• _The exercise_
Gather every line of the entries that includes the word "Blender".

# START OF Records for the exercise

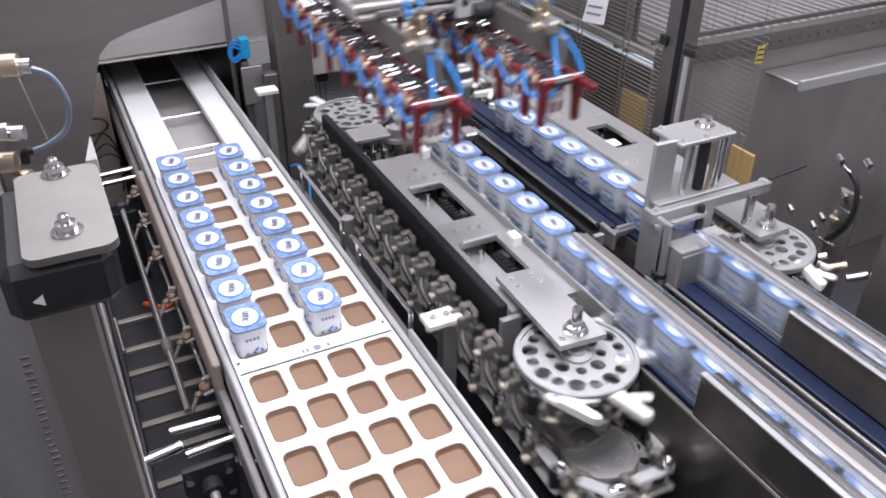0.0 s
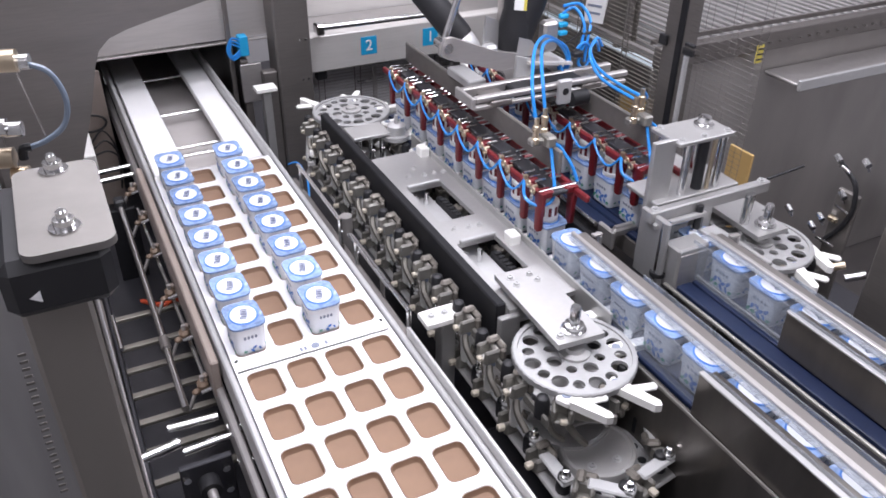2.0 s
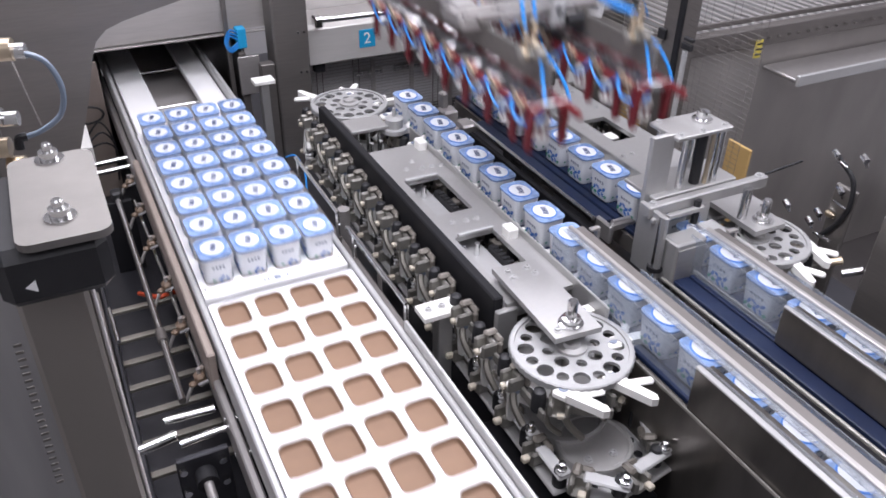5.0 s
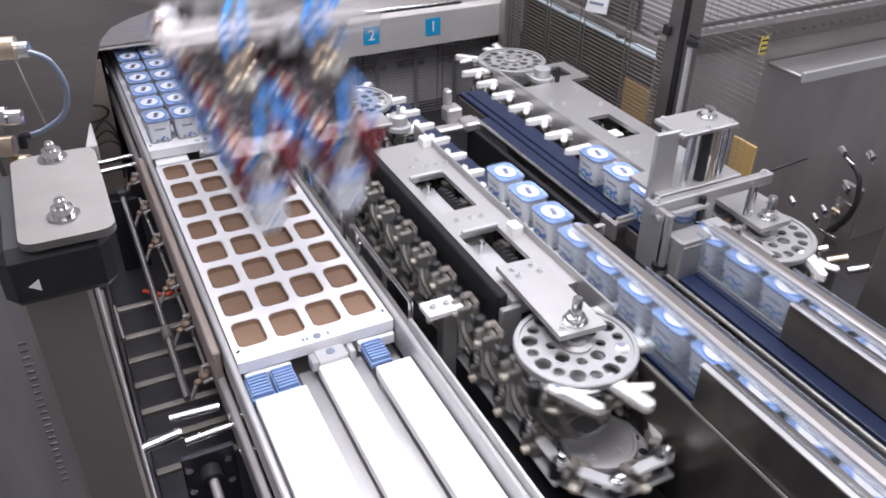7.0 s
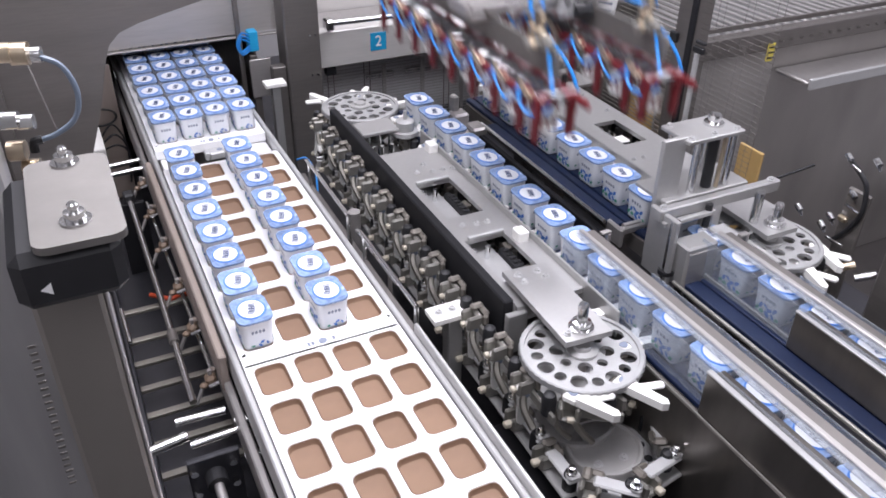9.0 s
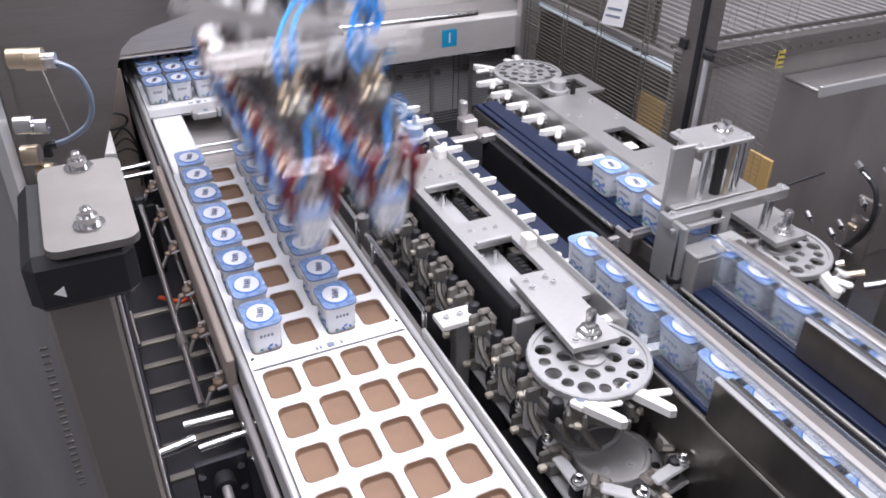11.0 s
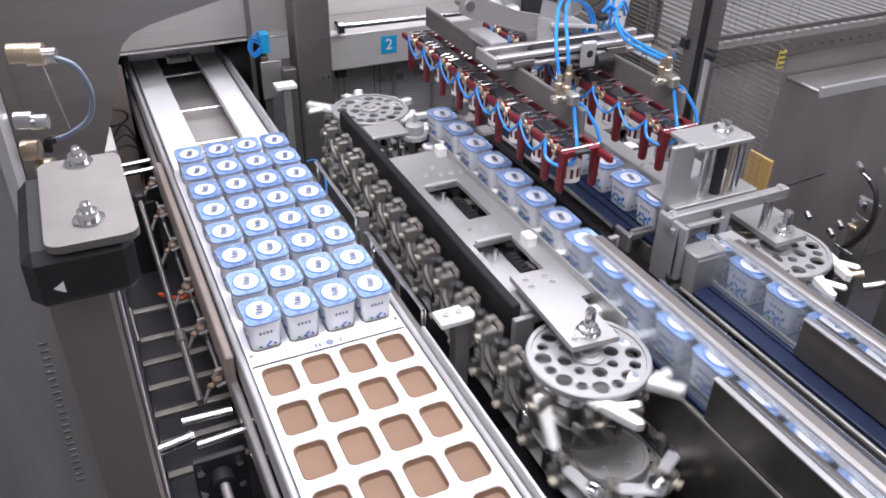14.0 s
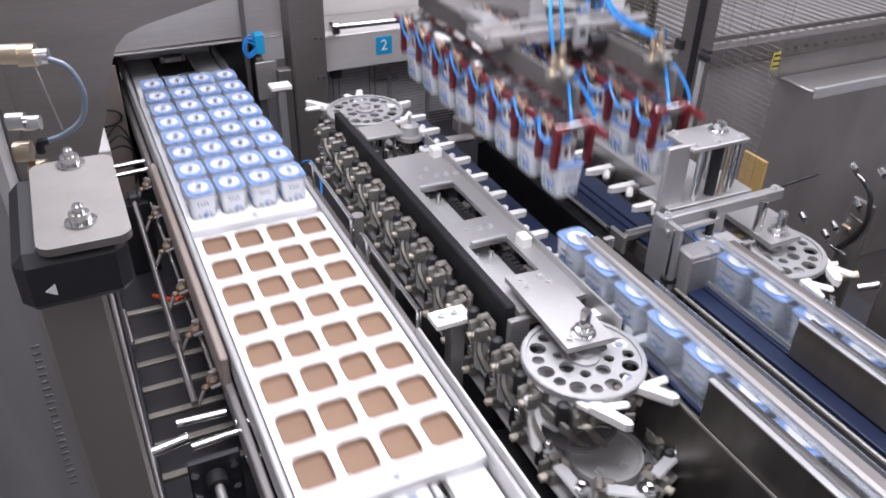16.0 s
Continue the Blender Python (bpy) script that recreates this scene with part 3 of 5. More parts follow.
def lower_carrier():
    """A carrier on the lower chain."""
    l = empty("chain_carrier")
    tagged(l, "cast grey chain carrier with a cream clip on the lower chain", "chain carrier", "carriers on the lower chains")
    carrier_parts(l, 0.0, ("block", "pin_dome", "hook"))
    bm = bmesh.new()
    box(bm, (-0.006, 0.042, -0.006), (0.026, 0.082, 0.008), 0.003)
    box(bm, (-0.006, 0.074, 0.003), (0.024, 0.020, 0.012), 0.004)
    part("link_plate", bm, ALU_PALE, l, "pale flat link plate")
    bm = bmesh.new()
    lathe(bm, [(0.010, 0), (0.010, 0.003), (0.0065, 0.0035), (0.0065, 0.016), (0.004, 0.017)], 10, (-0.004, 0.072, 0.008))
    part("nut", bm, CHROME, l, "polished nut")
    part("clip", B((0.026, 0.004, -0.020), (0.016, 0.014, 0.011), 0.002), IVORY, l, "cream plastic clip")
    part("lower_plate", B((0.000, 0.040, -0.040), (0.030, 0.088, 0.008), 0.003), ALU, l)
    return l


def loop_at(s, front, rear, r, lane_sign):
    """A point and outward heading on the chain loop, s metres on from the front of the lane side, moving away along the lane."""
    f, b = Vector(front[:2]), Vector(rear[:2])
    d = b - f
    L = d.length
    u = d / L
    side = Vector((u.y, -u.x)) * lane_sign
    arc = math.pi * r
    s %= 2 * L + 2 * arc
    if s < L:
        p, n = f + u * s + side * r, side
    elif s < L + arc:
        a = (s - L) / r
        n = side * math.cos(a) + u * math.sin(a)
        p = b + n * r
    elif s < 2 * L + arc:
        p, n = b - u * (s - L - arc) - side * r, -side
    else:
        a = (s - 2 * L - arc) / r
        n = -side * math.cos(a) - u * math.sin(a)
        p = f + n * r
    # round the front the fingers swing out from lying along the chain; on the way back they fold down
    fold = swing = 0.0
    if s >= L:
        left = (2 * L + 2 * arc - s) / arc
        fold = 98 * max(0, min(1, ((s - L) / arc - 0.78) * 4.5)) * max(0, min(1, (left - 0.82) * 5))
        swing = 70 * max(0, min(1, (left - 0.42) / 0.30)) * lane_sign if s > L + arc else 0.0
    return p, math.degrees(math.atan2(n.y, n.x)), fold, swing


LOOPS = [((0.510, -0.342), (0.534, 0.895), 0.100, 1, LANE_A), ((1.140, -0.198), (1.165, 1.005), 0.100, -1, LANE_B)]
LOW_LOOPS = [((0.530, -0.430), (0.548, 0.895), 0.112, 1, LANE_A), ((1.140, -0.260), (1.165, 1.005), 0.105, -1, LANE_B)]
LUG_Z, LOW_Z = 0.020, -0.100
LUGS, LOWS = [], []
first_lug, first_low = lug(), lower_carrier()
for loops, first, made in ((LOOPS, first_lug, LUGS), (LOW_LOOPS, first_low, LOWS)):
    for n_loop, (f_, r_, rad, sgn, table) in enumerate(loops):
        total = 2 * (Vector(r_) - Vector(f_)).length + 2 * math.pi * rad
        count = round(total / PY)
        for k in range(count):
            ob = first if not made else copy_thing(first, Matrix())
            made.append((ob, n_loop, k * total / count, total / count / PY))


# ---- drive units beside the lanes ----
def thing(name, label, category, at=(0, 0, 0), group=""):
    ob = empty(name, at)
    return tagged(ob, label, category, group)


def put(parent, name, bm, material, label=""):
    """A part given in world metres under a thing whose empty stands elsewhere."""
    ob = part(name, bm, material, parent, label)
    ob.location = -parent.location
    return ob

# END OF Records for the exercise
# START OF Records for the exercise

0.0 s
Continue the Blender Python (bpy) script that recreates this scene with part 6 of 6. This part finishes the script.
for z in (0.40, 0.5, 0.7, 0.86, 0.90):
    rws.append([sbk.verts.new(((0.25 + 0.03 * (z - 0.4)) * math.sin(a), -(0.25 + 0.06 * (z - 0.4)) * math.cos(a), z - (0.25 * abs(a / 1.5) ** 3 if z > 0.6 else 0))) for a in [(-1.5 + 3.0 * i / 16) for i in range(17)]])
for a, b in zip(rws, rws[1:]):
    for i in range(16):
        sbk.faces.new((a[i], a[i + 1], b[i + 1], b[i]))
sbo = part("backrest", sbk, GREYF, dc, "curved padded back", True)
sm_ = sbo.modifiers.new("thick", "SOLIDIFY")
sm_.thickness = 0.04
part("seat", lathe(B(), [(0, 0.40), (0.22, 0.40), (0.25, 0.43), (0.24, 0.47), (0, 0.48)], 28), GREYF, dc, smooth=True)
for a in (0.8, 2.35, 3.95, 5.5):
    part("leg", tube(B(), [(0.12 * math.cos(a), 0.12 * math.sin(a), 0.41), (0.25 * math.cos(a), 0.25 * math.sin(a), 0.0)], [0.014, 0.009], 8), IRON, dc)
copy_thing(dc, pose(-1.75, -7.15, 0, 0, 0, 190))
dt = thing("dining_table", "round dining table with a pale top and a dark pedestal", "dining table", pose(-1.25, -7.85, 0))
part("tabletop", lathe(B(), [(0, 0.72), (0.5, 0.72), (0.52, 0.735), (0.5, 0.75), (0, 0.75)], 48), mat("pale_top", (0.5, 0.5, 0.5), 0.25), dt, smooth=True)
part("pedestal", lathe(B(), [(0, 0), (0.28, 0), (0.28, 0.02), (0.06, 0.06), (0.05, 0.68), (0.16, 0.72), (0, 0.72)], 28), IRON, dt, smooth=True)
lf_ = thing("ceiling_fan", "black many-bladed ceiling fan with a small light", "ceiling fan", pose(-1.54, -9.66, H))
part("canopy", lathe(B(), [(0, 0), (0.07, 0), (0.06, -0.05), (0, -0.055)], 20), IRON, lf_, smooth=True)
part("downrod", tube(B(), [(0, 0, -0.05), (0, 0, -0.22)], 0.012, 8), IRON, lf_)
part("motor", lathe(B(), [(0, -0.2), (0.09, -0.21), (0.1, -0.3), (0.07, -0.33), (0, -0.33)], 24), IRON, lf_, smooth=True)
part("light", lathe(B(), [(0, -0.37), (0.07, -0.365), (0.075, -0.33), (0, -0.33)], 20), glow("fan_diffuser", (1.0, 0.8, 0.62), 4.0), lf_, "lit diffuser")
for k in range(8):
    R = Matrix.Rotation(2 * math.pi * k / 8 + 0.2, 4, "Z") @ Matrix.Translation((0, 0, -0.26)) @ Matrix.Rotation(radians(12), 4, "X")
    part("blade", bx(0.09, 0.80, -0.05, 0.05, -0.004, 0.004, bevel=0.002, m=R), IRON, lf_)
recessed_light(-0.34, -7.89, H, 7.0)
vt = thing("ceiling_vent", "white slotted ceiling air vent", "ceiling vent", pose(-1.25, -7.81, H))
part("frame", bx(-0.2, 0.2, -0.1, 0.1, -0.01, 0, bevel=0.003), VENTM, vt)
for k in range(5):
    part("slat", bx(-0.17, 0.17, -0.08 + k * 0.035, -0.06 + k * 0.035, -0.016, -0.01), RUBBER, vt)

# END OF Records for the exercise

• _Exercise solution_
Continue the Blender Python (bpy) script that recreates this scene with part 3 of 5. More parts follow.
Continue the Blender Python (bpy) script that recreates this scene with part 6 of 6. This part finishes the script.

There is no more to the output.